O Ambulatório Médico de Especialidades (AME) de Taquaritinga está proibido de realizar qualquer tipo de cirurgia, inclusive procedimentos de catarata, por força de liminar concedida nesta terça-feira, 20 de maio, a pedido do promotor Ilo Wilson Marinho Gonçalves Junior.
A decisão foi tomada após o Ministério Público de São Paulo (MPSP) demonstrar que ao menos doze de 23 pacientes perderam total ou parcialmente a visão após passarem por cirurgias oftalmológicas realizadas em regime de mutirão na unidade.
Fiscalizações das Vigilâncias Sanitárias Municipal e Estadual identificaram falhas graves no centro de esterilização de materiais do equipamento público. Assinada pelo juiz Clovis Humberto Lourenço Junior, a liminar também determinou a interdição imediata do Centro de Material e Esterilização do AME.
A Fundação Santa Casa de Misericórdia de Franca, responsável pela administração da unidade, e a Fazenda Pública do Estado de São Paulo terão o prazo de 60 dias para sanar todas as irregularidades apontadas. O descumprimento da decisão implicará multa diária de R$ 2 mil, limitada a R$ 1 milhão.
A medida judicial impõe ainda outras obrigações, como a apresentação, no mesmo prazo, de um plano de ação voltado ao aprimoramento dos protocolos médicos e operatórios. Também deverá ser garantida assistência médica contínua e integral às vítimas.
O atendimento especializado deve ser oferecido não apenas em oftalmologia, mas em todas as áreas eventualmente necessárias em razão dos danos sofridos. Isso inclui, por exemplo, cirurgias de transplante de retina e fornecimento de lente escleral estética ou prótese ocular.
No processo, o promotor Gonçalves Junior apontou que as lesões oculares apresentadas no pós-operatório foram causadas pela infusão intraocular de uma substância tóxica. Na ação civil, ele requer que os réus sejam condenados a pagar R$ 3 milhões em indenização, valor que deverá ser revertido em investimentos na saúde pública local.
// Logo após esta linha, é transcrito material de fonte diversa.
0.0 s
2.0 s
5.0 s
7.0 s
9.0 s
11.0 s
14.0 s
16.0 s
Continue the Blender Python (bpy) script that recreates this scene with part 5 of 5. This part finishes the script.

Paralelamente à atuação cível, os fatos estão sendo investigados também na esfera criminal.
A Secretaria de Estado da Saúde informou que todos os profissionais que atuaram nos atendimentos foram afastados e os pacientes estão sendo acompanhados por equipe especializada no Hospital das Clínicas de Ribeirão Preto.
Uma sindicância foi instaurada em todas as unidades gerenciadas pela Organização Social de Saúde (OSS) Santa Casa de Franca, bem como um chamamento público para a contratação de uma nova OSS para a administração do AME.
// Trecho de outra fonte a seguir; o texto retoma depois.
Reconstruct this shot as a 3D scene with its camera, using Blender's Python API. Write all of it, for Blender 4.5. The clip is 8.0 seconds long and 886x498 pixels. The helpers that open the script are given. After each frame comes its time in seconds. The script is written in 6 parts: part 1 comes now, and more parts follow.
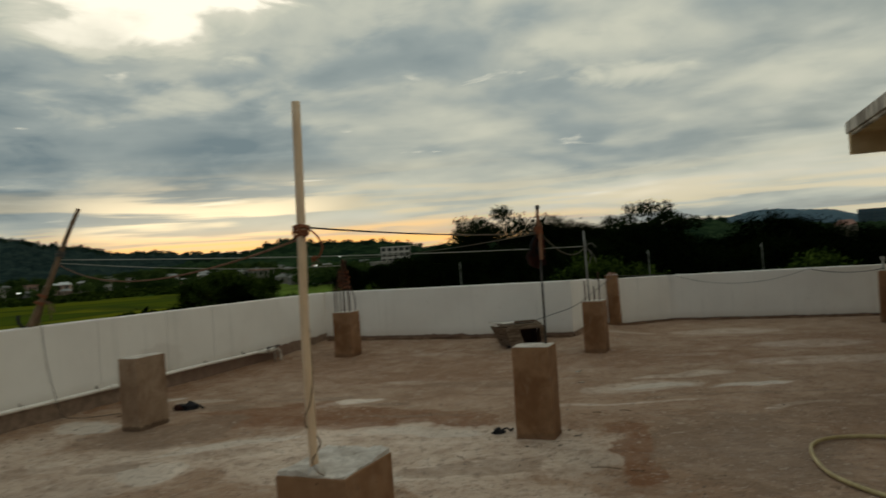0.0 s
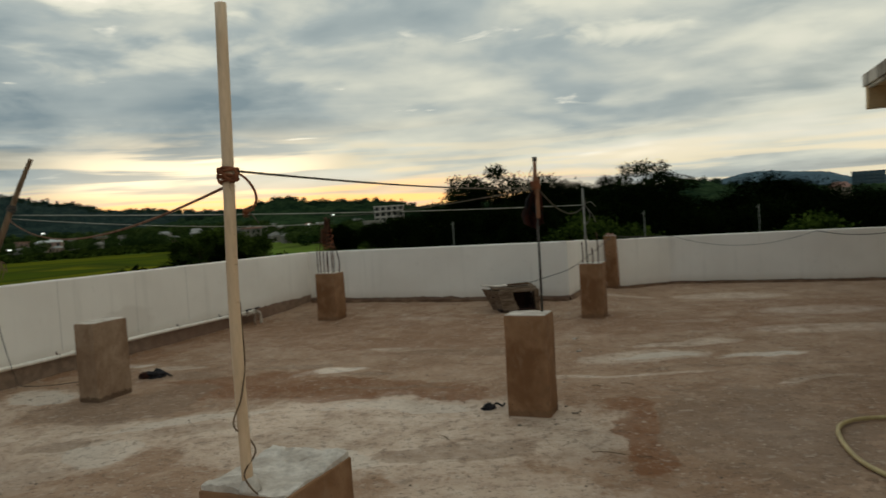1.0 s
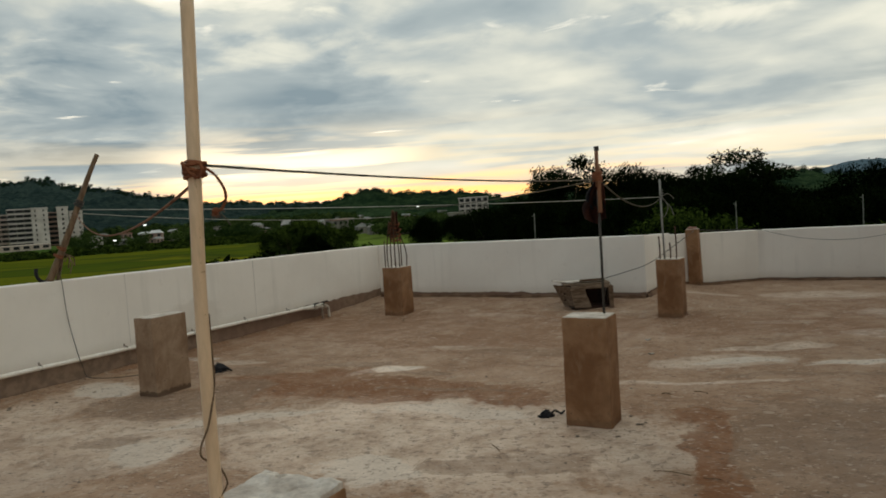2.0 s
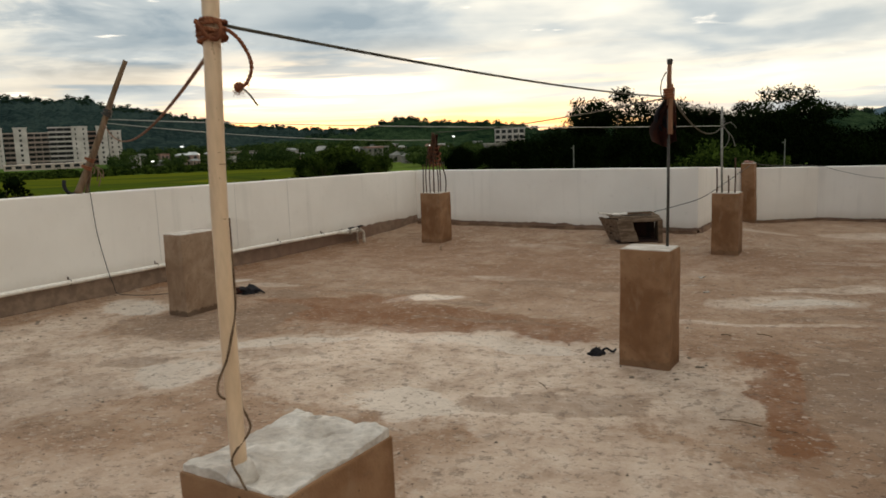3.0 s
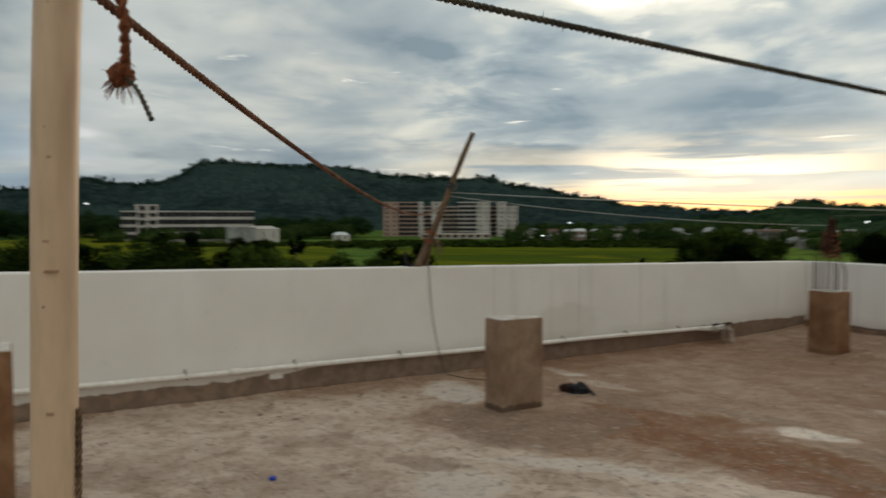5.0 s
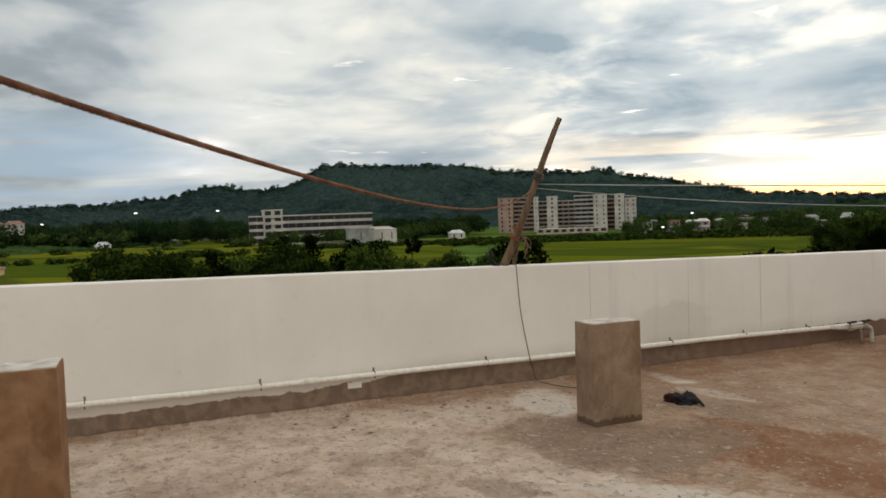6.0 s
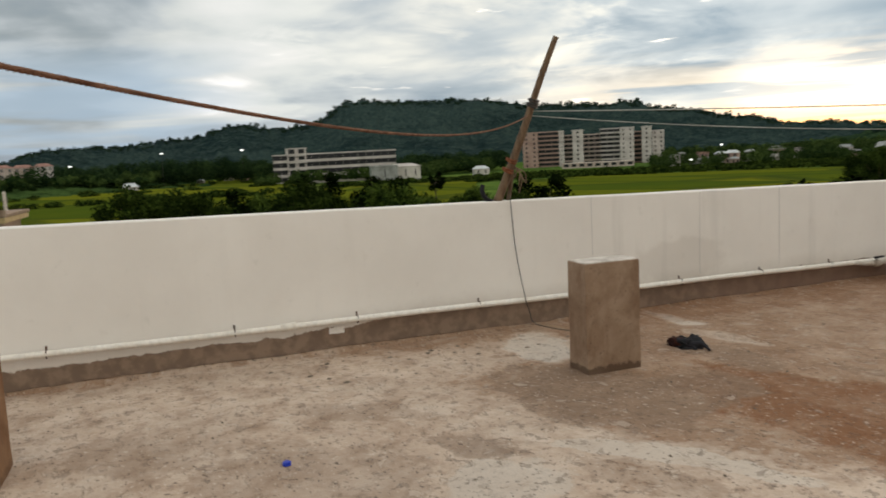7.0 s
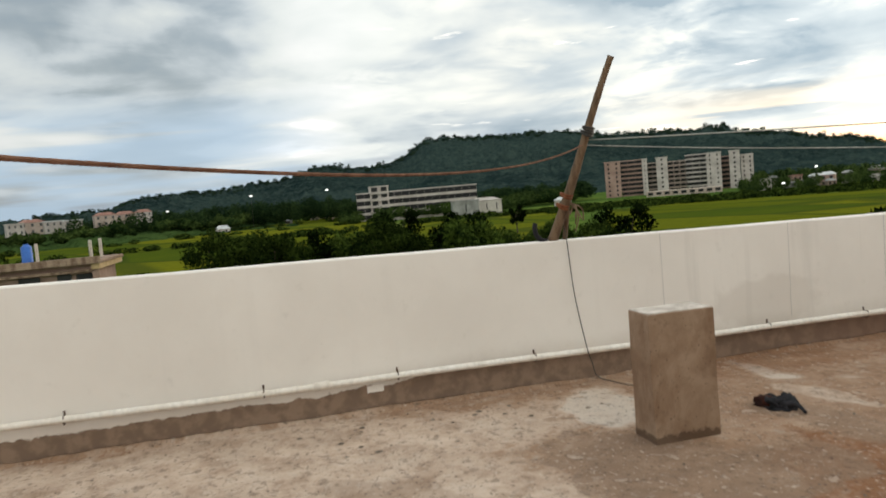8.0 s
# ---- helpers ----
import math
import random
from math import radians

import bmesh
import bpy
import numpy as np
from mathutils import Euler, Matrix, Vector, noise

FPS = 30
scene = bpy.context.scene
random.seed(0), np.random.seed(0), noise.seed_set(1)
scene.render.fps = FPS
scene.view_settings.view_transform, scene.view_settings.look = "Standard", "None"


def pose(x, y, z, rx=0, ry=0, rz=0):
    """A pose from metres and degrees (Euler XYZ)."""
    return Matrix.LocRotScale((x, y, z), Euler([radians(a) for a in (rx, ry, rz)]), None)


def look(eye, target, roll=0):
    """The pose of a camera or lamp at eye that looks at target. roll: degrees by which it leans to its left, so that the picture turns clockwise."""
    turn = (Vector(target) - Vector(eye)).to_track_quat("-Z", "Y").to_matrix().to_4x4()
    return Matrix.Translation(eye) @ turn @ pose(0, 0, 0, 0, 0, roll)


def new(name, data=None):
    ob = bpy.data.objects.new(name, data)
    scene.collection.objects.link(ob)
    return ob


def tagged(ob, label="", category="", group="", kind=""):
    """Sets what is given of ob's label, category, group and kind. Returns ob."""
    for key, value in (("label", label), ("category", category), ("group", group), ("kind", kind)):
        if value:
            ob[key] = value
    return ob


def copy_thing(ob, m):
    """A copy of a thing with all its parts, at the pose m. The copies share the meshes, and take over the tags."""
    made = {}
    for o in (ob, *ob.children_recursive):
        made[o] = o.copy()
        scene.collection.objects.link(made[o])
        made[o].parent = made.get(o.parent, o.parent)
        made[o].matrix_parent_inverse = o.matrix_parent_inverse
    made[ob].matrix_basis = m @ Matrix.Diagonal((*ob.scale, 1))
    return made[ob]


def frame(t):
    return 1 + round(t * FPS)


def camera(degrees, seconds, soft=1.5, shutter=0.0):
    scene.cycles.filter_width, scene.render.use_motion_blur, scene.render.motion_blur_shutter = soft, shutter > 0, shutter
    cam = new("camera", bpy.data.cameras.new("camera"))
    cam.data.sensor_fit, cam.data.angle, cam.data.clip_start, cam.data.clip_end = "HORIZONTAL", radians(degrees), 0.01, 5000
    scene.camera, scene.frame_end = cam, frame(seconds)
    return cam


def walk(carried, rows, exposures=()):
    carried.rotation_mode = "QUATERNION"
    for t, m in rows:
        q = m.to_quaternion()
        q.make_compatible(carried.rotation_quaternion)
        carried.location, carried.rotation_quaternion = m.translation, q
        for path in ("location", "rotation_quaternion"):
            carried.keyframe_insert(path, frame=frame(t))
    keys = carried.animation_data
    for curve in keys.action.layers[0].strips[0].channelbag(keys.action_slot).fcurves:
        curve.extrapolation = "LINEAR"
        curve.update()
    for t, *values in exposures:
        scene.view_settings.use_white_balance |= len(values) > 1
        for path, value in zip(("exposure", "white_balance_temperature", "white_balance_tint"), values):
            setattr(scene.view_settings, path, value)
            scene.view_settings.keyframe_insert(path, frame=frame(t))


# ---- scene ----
cam = camera(60.9, 8.0, soft=1.7, shutter=0.35)
PATH = [
    (0, (0.154, -0.105, 1.807), (0.098, 1.894, 1.801), -3.9),
    (0.5, (0.126, 0.358, 1.786), (0.263, 2.354, 1.803), -3.4),
    (1, (0.201, 0.638, 1.775), (0.155, 2.634, 1.661), -3.5),
    (1.5, (0.421, 0.84, 1.791), (0.217, 2.829, 1.727), -2.1),
    (1.7, (0.467, 0.907, 1.791), (0.24, 2.892, 1.699), -3.1),
    (2.8, (0.269, 1.38, 1.694), (-0.097, 3.334, 1.47), -2.4),
    (3, (0.259, 1.466, 1.677), (-0.103, 3.41, 1.377), -2.0),
    (3.5, (0.337, 1.772, 1.653), (-0.12, 3.703, 1.402), -3.4),
    (4, (0.364, 2.069, 1.664), (-0.228, 3.969, 1.461), -1.8),
    (4.5, (0.196, 2.461, 1.668), (-0.724, 4.237, 1.665), 1.0),
    (5, (0.139, 2.719, 1.672), (-1.115, 4.275, 1.596), -0.1),
    (5.2, (0.163, 2.839, 1.674), (-1.213, 4.29, 1.61), -1.8),
    (6.3, (-0.1, 3.521, 1.653), (-1.587, 4.854, 1.549), -2.4),
    (6.5, (-0.143, 3.628, 1.645), (-1.588, 4.994, 1.431), -3.1),
    (7, (-0.167, 3.944, 1.612), (-1.684, 5.224, 1.368), -3.0),
    (7.5, (-0.191, 4.246, 1.631), (-1.843, 5.354, 1.424), -6.8),
    (8, (-0.481, 4.584, 1.625), (-2.135, 5.7, 1.485), -5.0),
]
EXPOSURES = [
    (0.0, -0.88, 7250, 6), (0.5, -0.86, 7250, 7), (1.0, -0.55, 7150, 8), (1.7, -0.42, 7100, 9), (2.8, 0.02, 7300, 15),
    (3.5, 0.10, 7250, 16), (4.2, -0.10, 7050, 14), (4.6, -0.42, 6850, 11), (5.2, -0.22, 6950, 12), (6.3, 0.27, 7200, 17), (7.0, 0.27, 7150, 16), (8.0, 0.48, 7050, 15),
]
walk(cam, [(t, look(eye, target, roll)) for t, eye, target, roll in PATH], EXPOSURES)

# ---------------------------------------------------------------- world and sun
SUN_AZ, SUN_EL = -19.0, 5.0
SUN_WAY = Vector((math.sin(radians(SUN_AZ)) * math.cos(radians(SUN_EL)), math.cos(radians(SUN_AZ)) * math.cos(radians(SUN_EL)), math.sin(radians(SUN_EL))))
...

Ao menos 13 pacientes relataram complicações, com perda total ou parcial da visão, após serem submetidos a cirurgias em um mutirão no Ambulatório de Especialidades Médicas de Taquaritinga em 21 de outubro do ano passado.
Depois das denúncias, eles foram encaminhados para avaliações no HC de Ribeirão Preto e, segundo o Grupo Santa Casa, também foram inseridos na fila de transplante de córnea do estado em dezembro. As cirurgias no AME de Taquaritinga foram suspensas, desde então.
Segundo sindicância interna instaurada pelo Grupo Santa Casa de Franca, houve falha pelas equipes médica/assistencial no cumprimento do protocolo institucional vigente, resultando no uso inadequado de produtos durante procedimentos cirúrgicos realizados exclusivamente em 21 de outubro de 2024.”
Conforme os protocolos institucionais, a assepsia deve ser realizada com PVPI (iodo-povidona), de coloração roxa, permitindo identificação visual clara por todos os profissionais envolvidos na cirurgia. No entanto, foi constatado que a equipe utilizou clorexidina (de coloração transparente), dificultando a verificação visual do produto empregado.
“Além disso, identificou-se a inversão na ordem de aplicação dos produtos. Em vez de seguir o procedimento correto – onde a clorexidina é utilizada para assepsia e o soro Ringer para o selamento da incisão – houve o acidente, no qual a clorexidina foi aplicada em substituição ao soro Ringer”, diz nota enviada ao Tribuna.
Isso significa que no processo cirúrgico, a equipe médica/assistencial inverteu a ordem do uso dos produtos. Todos os profissionais diretamente envolvidos no caso foram afastados, pois, “apesar de ter sido um erro pontual, os pacientes tiveram consequências graves”, diz a OSS.
O erro afetou apenas um olho de cada paciente, já que, por segurança, nunca se realizam cirurgias simultâneas nos dois olhos, justamente para evitar riscos de perda total da visão. Dos doze pacientes afetados, cinco realizavam a segunda cirurgia, pois já haviam realizado a operação bem-sucedida no primeiro olho.